Non-symmetric quantum interfaces with bilayer atomic arrays

TL;DR

This paper explores how bilayer atomic arrays in free space can be optimized for quantum light-matter interfaces by tuning interlayer spacings, leading to improved efficiencies and a new quantum memory scheme.

Contribution

It introduces a method to optimize quantum interfaces beyond Bragg symmetry and proposes a novel quantum memory based on collective dark states.

Findings

Interface efficiency depends on reflection and transmission observables.

Configurations can suppress diffraction losses via destructive interference.

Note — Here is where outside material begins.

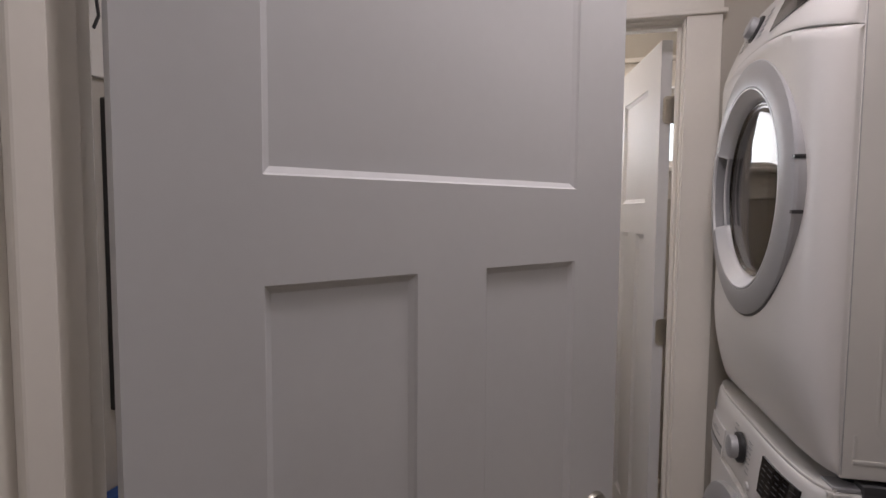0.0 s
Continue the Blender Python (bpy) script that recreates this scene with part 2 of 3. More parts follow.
# ---- structure ----
XL, XR, YH, CEILZ = -0.76, 1.52, -1.3, 2.52   # left wall, right wall, hall end, ceiling
Y1A, Y1B = 0.459, 0.574                         # wall with the laundry door
Y2A, Y2B = 2.02, 2.127                         # wall with the bathroom door
YF = 3.0                                       # far bathroom wall
D1L, D1R, D2L, D2R, DH = -0.170, 0.652, -0.073, 0.540, 2.045
WX0, WX1, WZ0, WZ1 = -0.28, 0.95, 1.675, 2.04   # window opening


def structure(name, bm, material, label="", parent=None, smooth=None):
    o = link(name, bm, material, smooth)
    if parent:
        o.parent = parent
    return tagged(o, label, "", "", "structure")


T = 0.12
structure("floor", bx(XL - T, XR + T, YH - T, YF + T, -0.15, -0.006), GROUT, "beige stone tile floor with grey grout joints")
FLOOR = bpy.data.objects["floor"]
structure("ceiling", bx(XL - T, XR + T, YH - T, YF + T, CEILZ, CEILZ + 0.1), CEIL, "plain white painted ceiling")
# opening for a made-up side window that holds the west fill
W2 = (1.34, 1.90, 1.06, 2.04)
structure("wall_west", merge(bx(XL - T, XL, YH - T, W2[0], -0.006, CEILZ), bx(XL - T, XL, W2[1], YF + T, -0.006, CEILZ), bx(XL - T, XL, W2[0], W2[1], -0.006, W2[2]), bx(XL - T, XL, W2[0], W2[1], W2[3], CEILZ)), WALL, "greige painted wall with an added, unseen side window")
structure("wall_east", bx(XR, XR + T, YH - T, YF + T, -0.006, CEILZ), WALL, "greige painted wall")
structure("wall_south", bx(XL, XR, YH - T, YH, -0.006, CEILZ), HALLW, "light painted hall wall")


def wall_open(name, y0, y1, x0, x1, z0, z1, material, label):
    bm = bmesh.new()
    box(bm, XL, x0, y0, y1, -0.006, CEILZ)
    box(bm, x1, XR, y0, y1, -0.006, CEILZ)
    box(bm, x0, x1, y0, y1, z1, CEILZ)
    if z0 > 0:
        box(bm, x0, x1, y0, y1, -0.006, z0)
    return structure(name, bm, material, label)


J = 0.018
wall_open("wall_hall", Y1A, Y1B, D1L - J, D1R + J, 0, DH + J, HALLW, "light painted wall with a door opening")
wall_open("wall_middle", Y2A, Y2B, D2L - J, D2R + J, 0, DH + J, WALL, "greige painted wall with a door opening")
wall_open("wall_north", YF, YF + T, WX0, WX1, WZ0, WZ1, WALL, "greige painted wall with a high window")


def jamb_set(x0, x1, y0, y1, stop_y0, stop_y1, label):
    root = thing("door_frame", label, "door frame", kind="structure")
    for nm, b in (("jamb", (x0 - J, x0, y0, y1, 0, DH)), ("jamb", (x1, x1 + J, y0, y1, 0, DH)), ("head_jamb", (x0 - J, x1 + J, y0, y1, DH, DH + J))):
        part(nm, bx(*b, bev=0.001, seg=1), TRIM, root)
    s = 0.011
    part("door_stop", bx(x0, x0 + s, stop_y0, stop_y1, 0, DH - s, bev=0.003), TRIM, root)
    part("door_stop", bx(x1 - s, x1, stop_y0, stop_y1, 0, DH - s, bev=0.003), TRIM, root)
    part("door_stop", bx(x0, x1, stop_y0, stop_y1, DH - s, DH, bev=0.003), TRIM, root)
    return root


def casing(root, x0, x1, y, out, w=0.088, r=0.005):
    """Flat board casing on the wall face y; out is -1 or 1 for the side that it stands out to."""
    t = 0.019
    a, b = sorted((y, y + out * t))
    part("side_casing", bx(x0 - r - w, x0 - r, a, b, 0, DH + r, bev=0.002), TRIM, root)
    part("side_casing", bx(x1 + r, x1 + r + w, a, b, 0, DH + r, bev=0.002), TRIM, root)
    a2, b2 = sorted((y, y + out * (t + 0.012)))
    part("fillet", bx(x0 - r - w - 0.012, x1 + r + w + 0.012, a2, b2, DH + r, DH + r + 0.014, bev=0.004), TRIM, root)
    part("head_casing", bx(x0 - r - w - 0.002, x1 + r + w + 0.002, a, b, DH + r + 0.014, DH + r + 0.125, bev=0.002), TRIM, root)
    a3, b3 = sorted((y, y + out * (t + 0.022)))
    part("cap", bx(x0 - r - w - 0.024, x1 + r + w + 0.024, a3, b3, DH + r + 0.125, DH + r + 0.147, bev=0.004), TRIM, root)


f1 = jamb_set(D1L, D1R, Y1A, Y1B, Y1B - 0.073, Y1B - 0.037, "cream painted door frame with a raised stop")
casing(f1, D1L, D1R, Y1B, 1)
casing(f1, D1L, D1R, Y1A, -1)
f2 = jamb_set(D2L, D2R, Y2A, Y2B, Y2B - 0.073, Y2B - 0.037, "cream painted door frame with flat casing and a cap")
casing(f2, D2L, D2R, Y2A, -1, 0.100)
casing(f2, D2L, D2R, Y2B, 1, r=0.008)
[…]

A new quantum memory scheme using a tunable collective dark state is proposed.

Abstract

We study quantum light-matter interfaces based on bilayer atomic arrays in free space, considering interlayer spacings $a_z$ that may deviate from the Bragg-symmetric condition, $a_z\in \mathrm{integer}\times \lambda/2$ with $\lambda$ the light wavelength. Mapping the problem to a one-dimensional model, we show that the interface efficiency is fully determined by simple scattering observables $-$ reflection and transmission $-$ providing a direct, experimentally accessible characterization. This reveals new opportunities for optimizing light-matter coupling by operating beyond the Bragg symmetry. In particular, we identify configurations that suppress diffraction losses via destructive interference, enabling substantially improved interface efficiencies compared to Bragg-constrained designs. In addition, we introduce a new quantum memory scheme based on a collective dark state whose coupling to light is continuously controlled by tuning the interlayer spacing. More broadly, our results establish non-symmetric atomic arrays as a flexible platform for efficient quantum interfaces in free space.